Kabid Humas Polda Lampung Kombes Umi Fadillah menjelaskan bahwa tindak pidana korupsi Bendungan Margatiga ini berawal pada 10 Januari 2020. Pada tanggal itu ditetapkanlah lokasi pembangunan Bendungan Margatiga di Lamtim yang merupakan proyek strategis nasional tersebut.
Dalam proses penetapan Bendungan Margatiga itu kemudian terdapat mark up atau fiktif dan penanaman. ’’Pembangunannya dilakukan setelah penetapan lokasi atas tanam tumbuh, bangunan, kolam dan ikan di 226 bidang tanah pemilik bidang yang dilakukan oleh Tim Satgas B dan oknum penitip tanam tumbuh, bangunan, kolam dan ikan pada tahun 2020,” jelasnya dalam ekspose di Mapolda Lampung, Senin (27/11).
Selanjutnya dilakukan audit oleh auditor BPKP perwakilan Lampung dengan hasil audit tujuan tertentu. Audit ini dilakukan terhadap dugaan tindak pidana korupsi pada kegiatan Pengadaan Tanah Genangan Bendungan Margatiga di Desa Trimulyo, Kecamatan Sekampung, Lamtim, Tahun 2022 atas 226 bidang yang sudah dan yang akan dilakukan pembayaran ganti kerugian.
’’Namun ada 48 pemilik bidang yang di-pending pembayarannya di Bank BRI Kantor Cabang Metro sebesar Rp9.352.244.932,00 dari 48 rekening pemilik bidang,” jelasnya.
Penyitaan itu dilakukan atas dugaan tindak pidana korupsi pengadaan tanah genangan atas tanam tumbuh dan tegakan pada bendungan Margatiga di Desa Trimulyo, Sekampung, yang terdapat mark up atau fiktif dan penanaman setelah penetapan lokasi dengan jumlah selisih pembayaran ganti kerugian yang dengan jumlah kerugian keuangan negara sebesar Rp43.411.095.236. Sehingga pada kemarin menurutnya dilakukan penyitaan terhadap barang bukti uang tersebut.
”Barang bukti yang disita Rp9.352.244.932 dari Bank BRI Kantor Cabang Metro.
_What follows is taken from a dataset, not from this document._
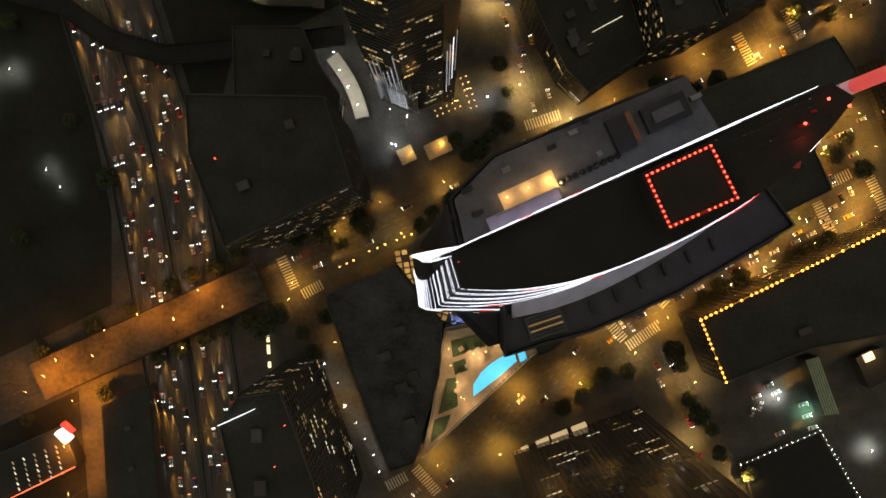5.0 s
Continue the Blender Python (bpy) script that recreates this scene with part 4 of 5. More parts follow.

Ini merupakan barang bukti uang korupsi dari penggantian ganti rugi bidang lahan yang terdampak genangan,” katanya.
Modus operandi yang dilakukan dalam perkara ini, bebernya, melakukan fiktif tanam tumbuh, bangunan dan kolam, penanaman setelah penlok, markup data tanam tumbuh pada saat sanggah dan terdapat sanggah fiktif. ’’Markup ini dilakukan saat perbaikan setelah adanya temuan KJPP,” katanya.